A woman also suffering with amnesia comes to Liam's house, revealing that she was with him during the car accident. He is surprised that she can approach him without dying. Neither knows why they were travelling together or what caused the crash. The woman, Jane Doe, and Liam investigate the crash site, where they find a charred circle. Liam explains his theory about the deaths. Jane reacts fearfully, insisting that he stay away from her. A passing police officer sees their altercation and questions Liam. She drops dead when Jane walks off.

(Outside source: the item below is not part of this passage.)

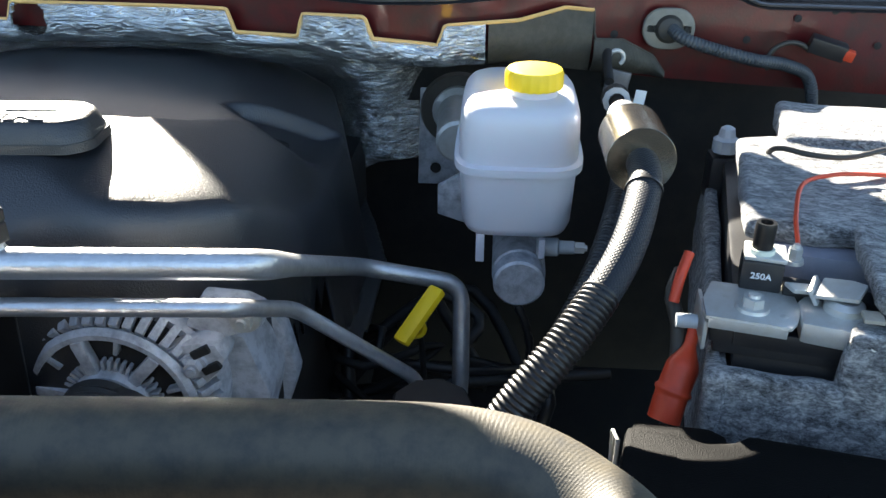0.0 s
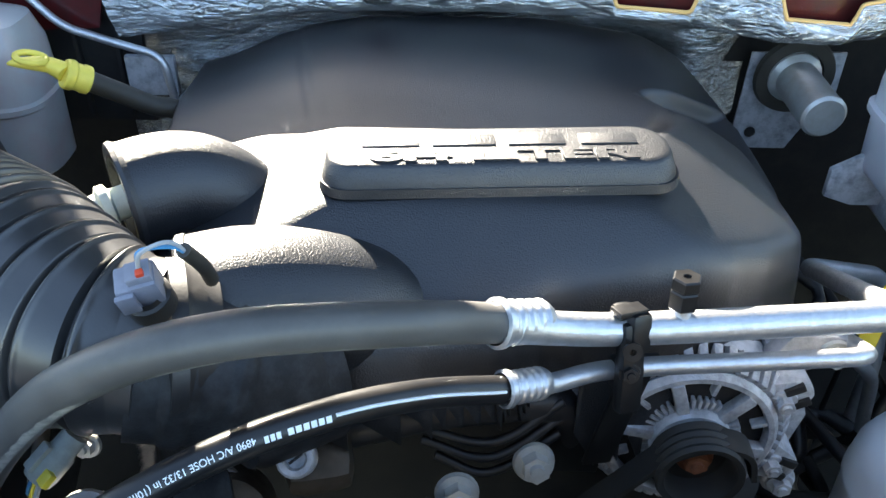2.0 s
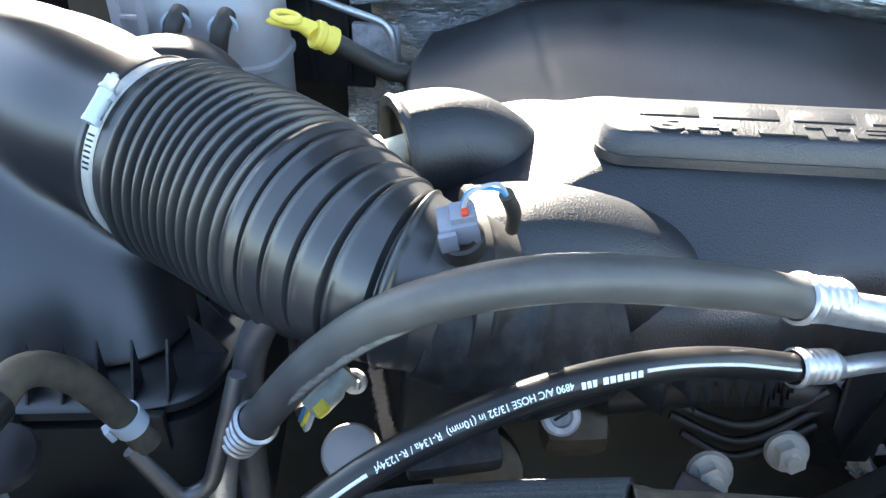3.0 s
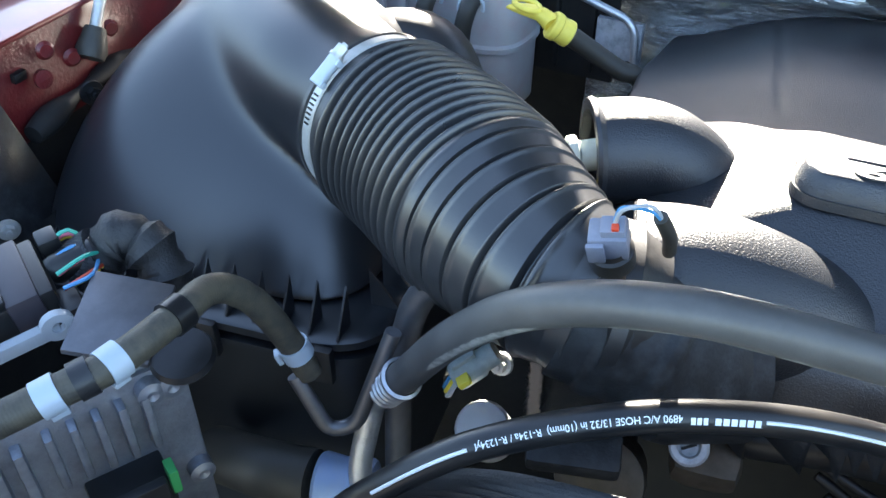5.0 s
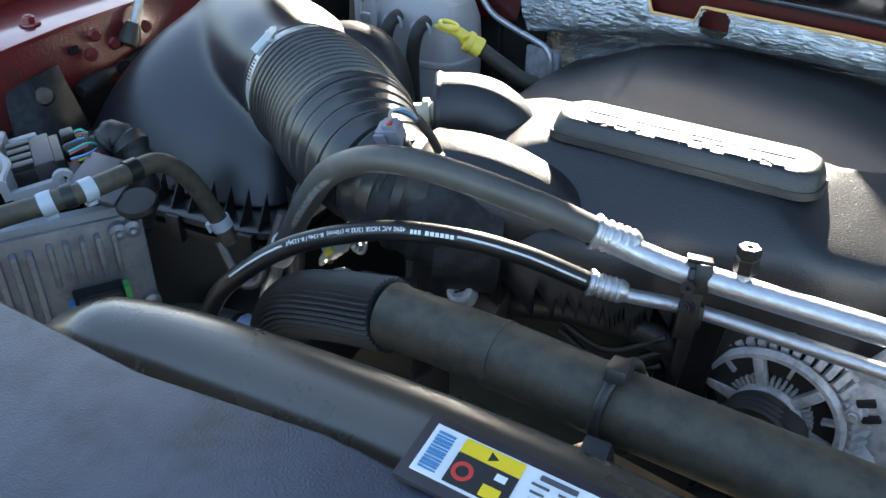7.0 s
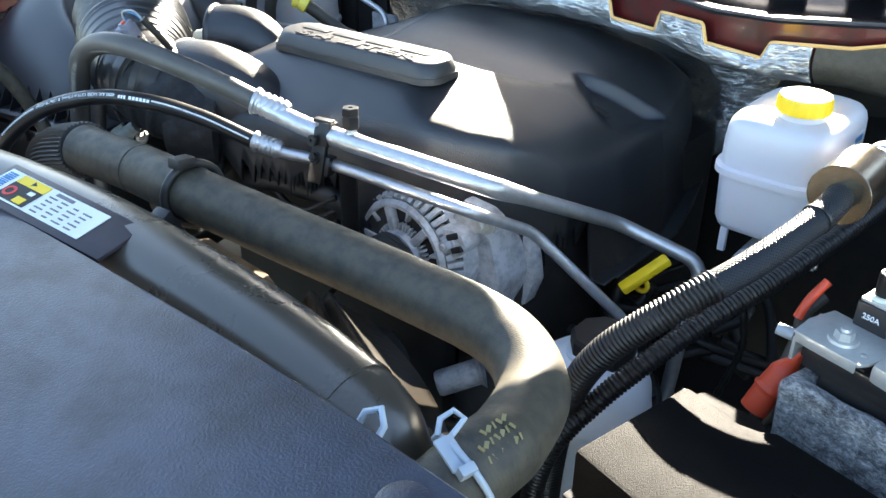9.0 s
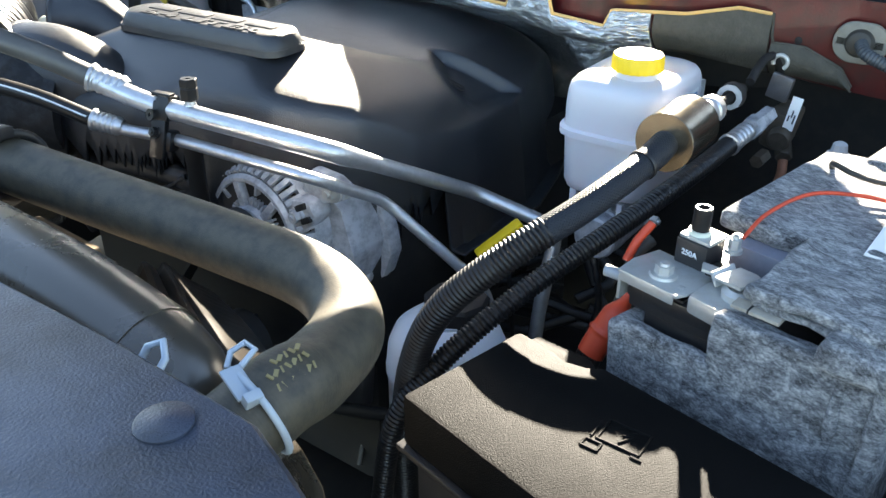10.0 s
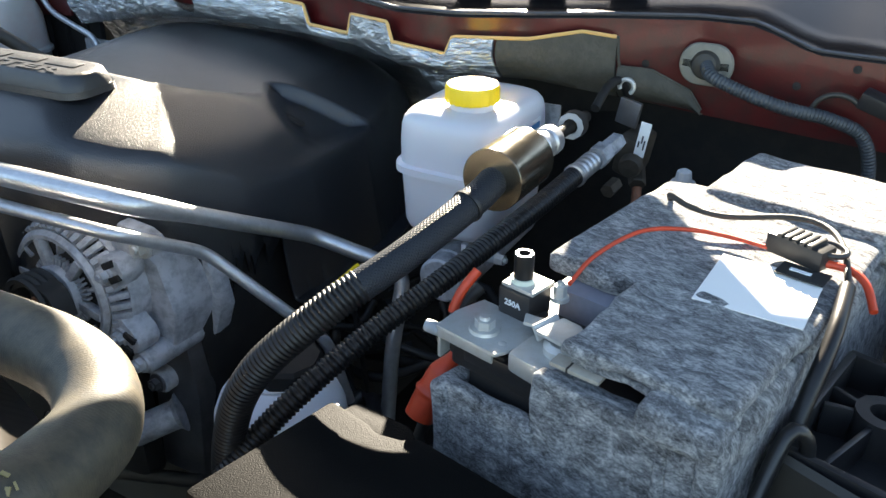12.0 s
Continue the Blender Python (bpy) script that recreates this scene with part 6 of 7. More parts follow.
for i in range(5):
    part("grip_rib", box(0.004, 0.021, 0.003, 0.0008), M_PLASTIC, holder, at=HM @ pose(-0.012 + 0.006 * i, 0, 0.0088))
part("strap", tube([HM @ Vector((0.018 + 0.012 * math.cos(a), 0.008 + 0.010 * math.sin(a), 0.004)) for a in np.linspace(-1.4, 2.6, 16)], 0.0022, 8), M_PLASTIC, holder)
part("tag", box(0.034, 0.020, 0.0008, 0), M_PRINT, holder, "black printed tag", BT @ pose(0.172, 0.190, 1.1715, 0, 0, 0))
part("tag_mark", box(0.015, 0.004, 0.0006, 0), M_PRINTWHITE, holder, at=BT @ pose(0.170, 0.190, 1.1724, 0, 0, 0))
blkwire = thing("black_wire", "thin black wire over the battery felt", "wire")
L = [BT @ Vector(q) for q in ((0.034, 0.270, 1.155), (0.040, 0.243, 1.176), (0.066, 0.228, 1.178), (0.096, 0.230, 1.178), (0.134, 0.262, 1.178), (0.160, 0.264, 1.178), (0.182, 0.238, 1.178), (0.202, 0.190, 1.172), (0.212, 0.140, 1.160), (0.215, 0.095, 1.13), (0.216, 0.06, 1.06), (0.217, 0.05, 1.0))]
part("insulation", tube(smooth_path(L, 60), 0.0024, 8), M_RUBBER, blkwire)
part("taped_end", tube(smooth_path([L[7], L[8], L[9], L[10]], 24), 0.0055, 10), M_LOOM, blkwire, "taped black end")
rcable = thing("side_cable", "black cable looped beside the battery", "cable")
L = [BT @ Vector(q) for q in ((0.214, -0.03, 0.98), (0.215, 0.02, 1.075), (0.217, 0.058, 1.128), (0.222, 0.068, 1.134), (0.228, 0.072, 1.124), (0.229, 0.073, 1.10))]
part("insulation", tube(smooth_path(L, 40), 0.005, 10), M_GLOSSHOSE, rcable)
washer = thing("grey_sensor_cap", "pale grey plastic sensor cap behind the battery", "sensor")
part("cap", lathe([(0.0, 0), (0.018, 0), (0.018, 0.018), (0.012, 0.022), (0.010, 0.034), (0.005, 0.037), (0.0, 0.037)], 9, 20), M_LIGHTGREY, washer, at=pose(0.648, 0.585, 1.133) @ Matrix.Scale(0.7, 4))
part("base", box(0.032, 0.03, 0.05, 0.006), M_PLASTIC, washer, at=pose(0.650, 0.588, 1.105))

# ---- fuse box ----
fbx = thing("fuse_box", "black textured plastic fuse box with an embossed battery symbol", "fuse box", at=Matrix.Translation((0.482, 0.088, 0)) @ Matrix.Rotation(radians(-12.5), 4, "Z"))
outline = [(0.0, 0.0), (0.26, -0.005), (0.27, 0.005), (0.27, 0.138), (0.075, 0.134), (0.066, 0.125), (0.050, 0.119), (0.036, 0.122), (0.0, 0.122)]
part("lid", plate(outline, 0.045, 0.005), M_BOX, fbx, at=pose(0, 0, 1.042))
part("low_corner", plate([(0.0, 0.10), (0.064, 0.10), (0.064, 0.142), (0.052, 0.148), (0.004, 0.142)], 0.034, 0.004), M_BOX, fbx, at=pose(0, 0, 1.042))
part("body", plate([(0.006, 0.008), (0.262, 0.004), (0.262, 0.13), (0.006, 0.13)], 0.16, 0.004), M_PLASTIC, fbx, at=pose(0, 0, 0.88))
part("rim", plate([(-0.004, -0.004), (0.272, -0.008), (0.272, 0.136), (-0.004, 0.136)], 0.006, 0.002), M_PLASTIC, fbx, at=pose(0, 0, 1.036))
part("latch", box(0.03, 0.012, 0.03, 0.002), M_PLASTIC, fbx, at=pose(0.09, -0.010, 1.035))
part("latch", box(0.012, 0.03, 0.03, 0.002), M_PLASTIC, fbx, at=pose(-0.008, 0.06, 1.035))
part("spring_wire", tube([(-0.006, 0.128, 1.02), (-0.008, 0.132, 1.072), (-0.004, 0.122, 1.074), (-0.003, 0.116, 1.02)], 0.0016, 8), M_STEEL, fbx)
SYM = pose(0.133, 0.081, 1.0872, 0, 0, 12)
for a, b in (((-0.014, -0.010), (0.016, -0.010)), ((0.016, -0.010), (0.016, 0.012)), ((0.016, 0.012), (-0.014, 0.012)), ((-0.014, 0.012), (-0.014, -0.010)), ((-0.020, -0.022), (-0.008, -0.022)), ((-0.008, -0.022), (-0.008, -0.014)), ((-0.008, -0.014), (-0.020, -0.014)), ((-0.020, -0.014), (-0.020, -0.022)), ((0.0, -0.006), (0.006, 0.004)), ((0.006, 0.004), (0.0, 0.002)), ((0.0, 0.002), (0.006, 0.010)), ((-0.018, -0.010), (-0.018, 0.0)), ((0.012, -0.014), (0.020, -0.014))):
    part("symbol_line", tube([SYM @ Vector((*a, 0)), SYM @ Vector((*b, 0))], 0.0011, 6), M_BOX, fbx)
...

Using a goat, Liam shows Jane that living creatures near him will die unless she is within 15 metres. Jane was CT scanned after the crash, and she and Liam decide he should be tested too. They drive to a hospital. By now, Liam knows he has been linked to the human deaths and is wanted by police. Officers arrive at the hospital as a doctor informs Liam he is healthy. Worried that the police may separate them, he and Jane flee. Jane pauses, vaguely recalling a missing person poster. When she refocuses, Liam has entered an elevator without her. She races to follow it. Liam urges the occupants to leave as soon as the doors open, and he tries to isolate himself until Jane can rejoin him. They finally leave the hospital together, relieved that nobody has died.

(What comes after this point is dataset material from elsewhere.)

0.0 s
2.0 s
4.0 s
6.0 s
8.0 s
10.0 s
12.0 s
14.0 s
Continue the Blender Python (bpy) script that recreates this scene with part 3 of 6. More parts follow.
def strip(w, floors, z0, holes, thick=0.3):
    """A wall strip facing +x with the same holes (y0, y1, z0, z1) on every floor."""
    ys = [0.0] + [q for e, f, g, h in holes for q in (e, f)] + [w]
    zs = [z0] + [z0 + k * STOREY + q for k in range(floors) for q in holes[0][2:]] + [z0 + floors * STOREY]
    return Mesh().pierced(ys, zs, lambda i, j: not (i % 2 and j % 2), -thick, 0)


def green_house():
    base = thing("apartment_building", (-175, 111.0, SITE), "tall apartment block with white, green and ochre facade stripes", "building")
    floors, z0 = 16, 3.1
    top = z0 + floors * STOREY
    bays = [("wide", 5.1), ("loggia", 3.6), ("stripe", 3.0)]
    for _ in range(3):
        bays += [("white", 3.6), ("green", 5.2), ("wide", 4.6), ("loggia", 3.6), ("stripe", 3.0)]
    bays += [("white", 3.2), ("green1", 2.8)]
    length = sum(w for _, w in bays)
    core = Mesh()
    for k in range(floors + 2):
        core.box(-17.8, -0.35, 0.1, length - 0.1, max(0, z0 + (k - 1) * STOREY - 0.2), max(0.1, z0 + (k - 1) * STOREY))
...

A news report reveals Jane's name to be Rose Daerwood. Her husband, Sam, appeals for her to come home. Rose persuades Liam that they should ask him for help. Sam does not believe their story at first, but Liam again demonstrates the deaths of animals who get too close. Sam explains that Rose disappeared while searching for her missing twin sister, Lily. Rose recalls being suicidal and Liam saving her life. As Liam and Rose grow closer, Sam becomes jealous. This dynamic worsens when Liam and Rose plan on fleeing to Liam's remote cabin without Sam. Sam calls the police but then regrets doing so, warning the fugitives too late. Several police officers and many onlookers die while Liam and Rose are being separated, forcing Sam to agree to their plan.

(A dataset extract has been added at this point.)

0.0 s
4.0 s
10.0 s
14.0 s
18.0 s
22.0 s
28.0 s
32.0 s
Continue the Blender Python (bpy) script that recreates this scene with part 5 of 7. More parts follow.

On the way to Liam's cabin, he and Rose learn that an unexplained cosmic anomaly struck Earth in the spot where they had their accident. While exploring the cabin, Rose finds evidence that Liam is a serial killer who abducted and killed her sister, Lily. Separately, Liam remembers attempting to abduct and kill Rose at the time of the cosmic anomaly. As Rose confronts Liam, a man and his two adult sons take them hostage. The man instructs his sons to kill Liam. Rose lets them separate her from Liam, causing the father and one son to die. The remaining son shoots Rose. Liam's aura kills the remaining son, and Liam drives Rose to the hospital. There, as Rose is taken away for treatment, Liam shoots himself in the head.

==Cast==
- Diego Klattenhoff as Liam Hartwell
- Charlotte Sullivan as Jane / Rose Grayson Daerwood / Lily Grayson
- Brett Donahue as Sam Daerwood

==Production==
The initial idea came from two sources. The first one was the climactic reveal from Oldboy, where two characters were revealed to have a secret connection. The second was an old comic book storyline in which Superman was helpless to save people because they would die if they came into contact with him. Shooting took place in Manitoba, starting in June 2016.

==Release==
Radius premiered at the Fantasia International Film Festival on 17 July 2017.

==Critical response==
On review aggregator website Rotten Tomatoes, the film has an approval rating of 93% based on 15 reviews and an average rating of 7.30/10.